## begin
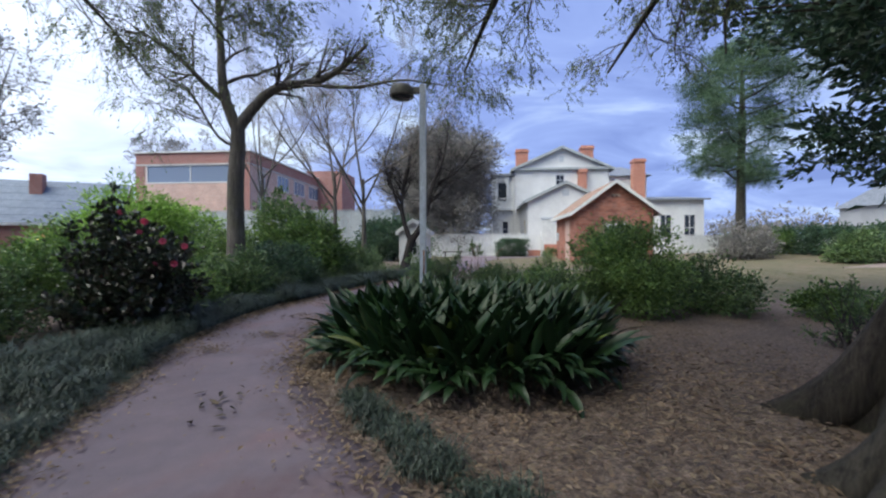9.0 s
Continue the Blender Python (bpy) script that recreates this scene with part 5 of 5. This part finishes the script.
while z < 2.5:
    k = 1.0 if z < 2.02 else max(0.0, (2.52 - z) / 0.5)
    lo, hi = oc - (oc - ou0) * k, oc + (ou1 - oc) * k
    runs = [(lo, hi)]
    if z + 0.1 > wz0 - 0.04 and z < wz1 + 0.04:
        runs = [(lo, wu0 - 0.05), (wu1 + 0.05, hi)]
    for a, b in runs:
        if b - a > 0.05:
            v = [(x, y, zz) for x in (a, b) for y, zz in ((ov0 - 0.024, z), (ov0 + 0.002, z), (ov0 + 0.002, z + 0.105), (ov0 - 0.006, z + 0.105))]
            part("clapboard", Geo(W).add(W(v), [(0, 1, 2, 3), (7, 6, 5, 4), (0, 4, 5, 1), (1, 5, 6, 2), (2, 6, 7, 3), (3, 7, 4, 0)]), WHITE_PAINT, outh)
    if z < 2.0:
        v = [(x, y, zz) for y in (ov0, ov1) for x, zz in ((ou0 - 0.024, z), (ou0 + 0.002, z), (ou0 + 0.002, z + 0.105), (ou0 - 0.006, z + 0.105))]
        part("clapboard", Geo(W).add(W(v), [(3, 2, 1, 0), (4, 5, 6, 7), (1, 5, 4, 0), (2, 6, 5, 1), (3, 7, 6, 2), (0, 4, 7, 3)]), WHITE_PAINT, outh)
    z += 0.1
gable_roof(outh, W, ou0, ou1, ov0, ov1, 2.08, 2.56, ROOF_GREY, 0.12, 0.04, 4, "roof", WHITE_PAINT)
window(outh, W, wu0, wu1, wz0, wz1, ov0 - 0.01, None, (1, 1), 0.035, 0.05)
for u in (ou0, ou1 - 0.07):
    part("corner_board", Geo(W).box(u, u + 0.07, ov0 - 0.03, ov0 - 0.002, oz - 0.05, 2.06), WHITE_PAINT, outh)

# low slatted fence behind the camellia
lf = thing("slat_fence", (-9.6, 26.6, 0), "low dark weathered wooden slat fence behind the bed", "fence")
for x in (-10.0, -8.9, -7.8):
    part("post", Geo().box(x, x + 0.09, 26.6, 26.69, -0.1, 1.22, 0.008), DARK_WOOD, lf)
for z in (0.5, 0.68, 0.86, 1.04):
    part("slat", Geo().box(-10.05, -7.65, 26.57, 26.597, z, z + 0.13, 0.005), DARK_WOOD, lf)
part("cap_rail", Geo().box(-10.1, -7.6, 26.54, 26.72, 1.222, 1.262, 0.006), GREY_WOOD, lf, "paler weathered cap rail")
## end
## begin
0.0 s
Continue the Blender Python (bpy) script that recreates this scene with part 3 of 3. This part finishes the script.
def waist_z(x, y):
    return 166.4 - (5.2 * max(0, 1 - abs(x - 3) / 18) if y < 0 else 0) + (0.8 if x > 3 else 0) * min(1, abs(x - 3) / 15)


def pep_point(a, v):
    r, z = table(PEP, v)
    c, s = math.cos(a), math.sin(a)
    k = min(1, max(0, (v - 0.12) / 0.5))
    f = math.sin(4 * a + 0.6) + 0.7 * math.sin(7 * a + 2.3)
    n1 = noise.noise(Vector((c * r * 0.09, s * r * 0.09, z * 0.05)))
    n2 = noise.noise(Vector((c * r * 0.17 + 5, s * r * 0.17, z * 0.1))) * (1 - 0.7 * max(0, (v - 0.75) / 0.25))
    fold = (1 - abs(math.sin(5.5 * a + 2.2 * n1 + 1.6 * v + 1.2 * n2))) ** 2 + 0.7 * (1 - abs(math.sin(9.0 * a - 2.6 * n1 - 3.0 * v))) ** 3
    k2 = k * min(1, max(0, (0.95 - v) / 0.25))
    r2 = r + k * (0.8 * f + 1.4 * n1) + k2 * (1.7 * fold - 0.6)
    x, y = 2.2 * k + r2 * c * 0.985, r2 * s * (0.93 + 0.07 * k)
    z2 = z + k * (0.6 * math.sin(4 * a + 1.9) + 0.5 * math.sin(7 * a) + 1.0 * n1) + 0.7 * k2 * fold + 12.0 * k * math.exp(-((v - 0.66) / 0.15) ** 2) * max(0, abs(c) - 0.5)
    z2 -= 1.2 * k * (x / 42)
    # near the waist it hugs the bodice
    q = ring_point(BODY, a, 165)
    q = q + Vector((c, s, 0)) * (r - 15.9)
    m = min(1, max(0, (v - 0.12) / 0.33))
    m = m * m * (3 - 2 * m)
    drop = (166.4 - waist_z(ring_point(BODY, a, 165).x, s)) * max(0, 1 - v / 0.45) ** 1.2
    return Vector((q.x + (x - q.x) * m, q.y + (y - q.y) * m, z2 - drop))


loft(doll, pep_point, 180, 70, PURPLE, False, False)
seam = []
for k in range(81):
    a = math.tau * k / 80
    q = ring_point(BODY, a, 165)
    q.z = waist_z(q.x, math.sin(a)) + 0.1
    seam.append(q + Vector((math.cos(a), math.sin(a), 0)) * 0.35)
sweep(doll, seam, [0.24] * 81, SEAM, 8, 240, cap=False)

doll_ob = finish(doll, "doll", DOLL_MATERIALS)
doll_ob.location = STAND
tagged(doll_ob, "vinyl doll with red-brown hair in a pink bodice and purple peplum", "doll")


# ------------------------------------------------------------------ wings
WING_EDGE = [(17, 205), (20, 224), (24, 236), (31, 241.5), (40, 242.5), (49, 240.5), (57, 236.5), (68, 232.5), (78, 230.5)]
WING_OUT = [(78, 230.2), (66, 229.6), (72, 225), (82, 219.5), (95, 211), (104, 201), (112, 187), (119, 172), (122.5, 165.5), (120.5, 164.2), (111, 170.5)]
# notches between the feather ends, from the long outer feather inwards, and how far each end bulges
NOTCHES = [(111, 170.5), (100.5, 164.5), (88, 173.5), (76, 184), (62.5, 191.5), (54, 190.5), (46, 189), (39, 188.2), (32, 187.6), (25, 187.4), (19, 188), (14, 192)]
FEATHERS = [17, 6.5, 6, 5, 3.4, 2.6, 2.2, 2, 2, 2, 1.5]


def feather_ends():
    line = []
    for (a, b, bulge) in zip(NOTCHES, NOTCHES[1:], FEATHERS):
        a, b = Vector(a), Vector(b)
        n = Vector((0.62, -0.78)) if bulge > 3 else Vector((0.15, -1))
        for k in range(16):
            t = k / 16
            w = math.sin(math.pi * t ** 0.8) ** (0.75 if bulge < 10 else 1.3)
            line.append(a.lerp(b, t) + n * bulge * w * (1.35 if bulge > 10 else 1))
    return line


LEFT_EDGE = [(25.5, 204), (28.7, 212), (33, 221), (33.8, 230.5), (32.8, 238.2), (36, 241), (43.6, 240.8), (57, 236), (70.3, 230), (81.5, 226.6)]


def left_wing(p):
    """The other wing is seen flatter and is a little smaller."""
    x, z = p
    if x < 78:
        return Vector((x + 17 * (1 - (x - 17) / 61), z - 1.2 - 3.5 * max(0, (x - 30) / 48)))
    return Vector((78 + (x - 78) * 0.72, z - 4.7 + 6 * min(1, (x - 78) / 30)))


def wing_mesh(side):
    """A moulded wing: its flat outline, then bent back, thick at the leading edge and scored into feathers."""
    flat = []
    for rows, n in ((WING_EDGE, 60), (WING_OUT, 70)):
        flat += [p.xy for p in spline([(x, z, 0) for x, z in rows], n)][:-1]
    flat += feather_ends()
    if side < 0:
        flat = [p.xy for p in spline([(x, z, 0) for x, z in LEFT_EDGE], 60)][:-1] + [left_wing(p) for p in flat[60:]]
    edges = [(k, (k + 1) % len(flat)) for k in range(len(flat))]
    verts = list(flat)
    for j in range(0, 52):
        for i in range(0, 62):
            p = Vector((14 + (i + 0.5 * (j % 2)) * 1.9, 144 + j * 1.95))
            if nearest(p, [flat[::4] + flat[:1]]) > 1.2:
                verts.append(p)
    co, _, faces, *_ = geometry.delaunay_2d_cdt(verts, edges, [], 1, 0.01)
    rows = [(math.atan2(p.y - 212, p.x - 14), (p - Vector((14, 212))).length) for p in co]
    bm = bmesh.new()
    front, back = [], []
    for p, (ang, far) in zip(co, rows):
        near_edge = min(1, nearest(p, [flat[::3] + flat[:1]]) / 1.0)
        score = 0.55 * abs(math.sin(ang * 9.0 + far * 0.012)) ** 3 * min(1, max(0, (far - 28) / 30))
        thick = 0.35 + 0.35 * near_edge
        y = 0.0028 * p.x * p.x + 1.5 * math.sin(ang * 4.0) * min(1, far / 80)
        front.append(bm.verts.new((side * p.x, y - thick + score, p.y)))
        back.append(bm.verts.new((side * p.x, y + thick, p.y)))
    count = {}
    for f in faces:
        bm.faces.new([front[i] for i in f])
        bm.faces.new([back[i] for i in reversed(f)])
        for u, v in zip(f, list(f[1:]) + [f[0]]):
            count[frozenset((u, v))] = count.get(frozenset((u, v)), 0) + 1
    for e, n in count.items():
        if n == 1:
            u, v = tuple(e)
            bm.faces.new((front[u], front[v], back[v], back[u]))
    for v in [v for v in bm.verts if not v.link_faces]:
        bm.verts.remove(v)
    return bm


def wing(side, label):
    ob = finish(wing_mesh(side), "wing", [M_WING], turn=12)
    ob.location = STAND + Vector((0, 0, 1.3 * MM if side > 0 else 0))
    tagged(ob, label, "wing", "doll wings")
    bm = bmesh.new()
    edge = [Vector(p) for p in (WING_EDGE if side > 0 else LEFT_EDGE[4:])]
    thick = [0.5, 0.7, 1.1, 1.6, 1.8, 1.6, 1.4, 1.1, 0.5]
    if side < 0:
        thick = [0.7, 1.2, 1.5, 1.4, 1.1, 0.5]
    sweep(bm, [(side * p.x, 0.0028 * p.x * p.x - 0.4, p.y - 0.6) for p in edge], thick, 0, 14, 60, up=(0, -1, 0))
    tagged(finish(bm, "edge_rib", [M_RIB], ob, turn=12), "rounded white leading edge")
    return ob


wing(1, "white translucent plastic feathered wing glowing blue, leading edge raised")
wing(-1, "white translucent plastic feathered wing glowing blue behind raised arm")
## end
## begin
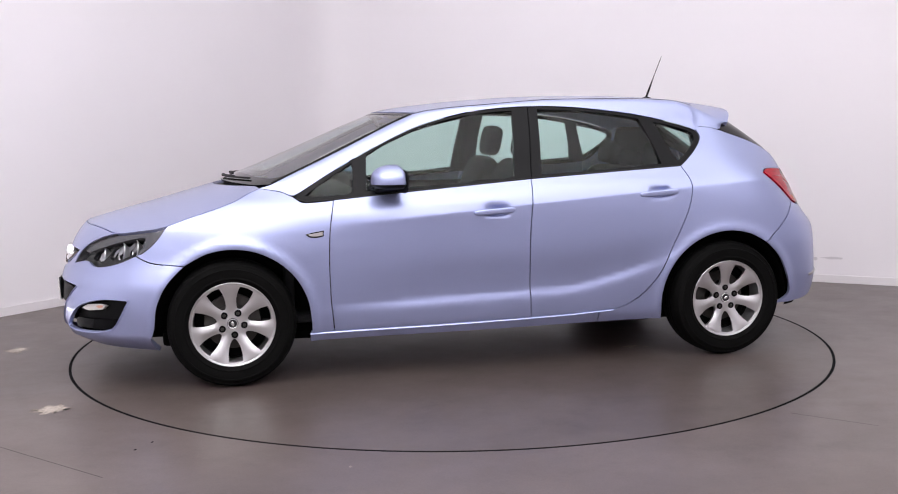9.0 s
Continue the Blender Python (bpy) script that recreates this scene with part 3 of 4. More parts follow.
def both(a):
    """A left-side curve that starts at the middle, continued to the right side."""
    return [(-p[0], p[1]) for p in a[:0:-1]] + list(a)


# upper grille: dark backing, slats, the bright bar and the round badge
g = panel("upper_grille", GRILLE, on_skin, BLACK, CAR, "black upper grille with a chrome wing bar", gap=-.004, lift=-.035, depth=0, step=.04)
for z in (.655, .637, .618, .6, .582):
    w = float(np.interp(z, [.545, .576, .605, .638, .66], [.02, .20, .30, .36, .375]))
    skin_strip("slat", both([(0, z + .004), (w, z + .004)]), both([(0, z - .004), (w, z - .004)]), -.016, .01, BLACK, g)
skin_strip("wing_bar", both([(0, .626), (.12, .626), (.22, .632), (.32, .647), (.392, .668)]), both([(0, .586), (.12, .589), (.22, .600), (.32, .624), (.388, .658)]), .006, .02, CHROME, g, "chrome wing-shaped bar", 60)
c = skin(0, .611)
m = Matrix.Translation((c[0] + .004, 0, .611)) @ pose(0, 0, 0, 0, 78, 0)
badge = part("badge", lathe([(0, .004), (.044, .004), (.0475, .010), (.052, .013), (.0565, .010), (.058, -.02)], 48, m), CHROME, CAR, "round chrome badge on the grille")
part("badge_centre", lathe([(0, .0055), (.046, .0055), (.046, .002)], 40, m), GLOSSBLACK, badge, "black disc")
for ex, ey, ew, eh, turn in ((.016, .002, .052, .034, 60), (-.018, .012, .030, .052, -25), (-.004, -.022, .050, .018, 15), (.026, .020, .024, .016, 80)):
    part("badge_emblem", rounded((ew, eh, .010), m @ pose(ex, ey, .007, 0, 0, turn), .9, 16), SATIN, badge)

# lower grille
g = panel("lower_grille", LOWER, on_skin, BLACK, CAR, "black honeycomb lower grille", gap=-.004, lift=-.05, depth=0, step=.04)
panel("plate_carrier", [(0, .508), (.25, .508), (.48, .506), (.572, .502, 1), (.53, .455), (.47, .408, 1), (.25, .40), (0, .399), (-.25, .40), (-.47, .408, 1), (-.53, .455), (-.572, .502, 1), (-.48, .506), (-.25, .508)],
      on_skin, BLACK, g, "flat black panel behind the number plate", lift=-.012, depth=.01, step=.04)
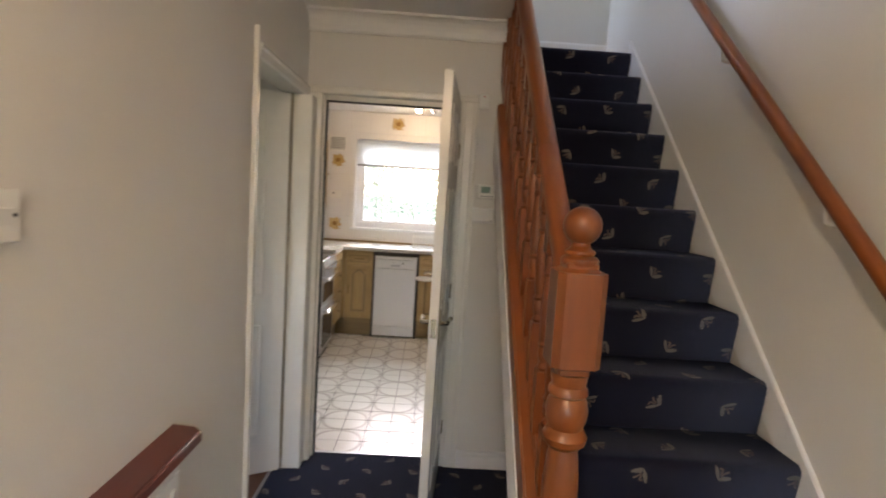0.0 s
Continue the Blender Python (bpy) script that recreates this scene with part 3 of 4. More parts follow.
## end
Retype the portion of the data above that starts on the line with "3. This part finishes the script." and finishes on the line with "return 166.4 - (5.2", including both of those lines.

Continue the Blender Python (bpy) script that recreates this scene with part 3 of 3. This part finishes the script.
def waist_z(x, y):
    return 166.4 - (5.2 * max(0, 1 - abs(x - 3) / 18) if y < 0 else 0) + (0.8 if x > 3 else 0) * min(1, abs(x - 3) / 15)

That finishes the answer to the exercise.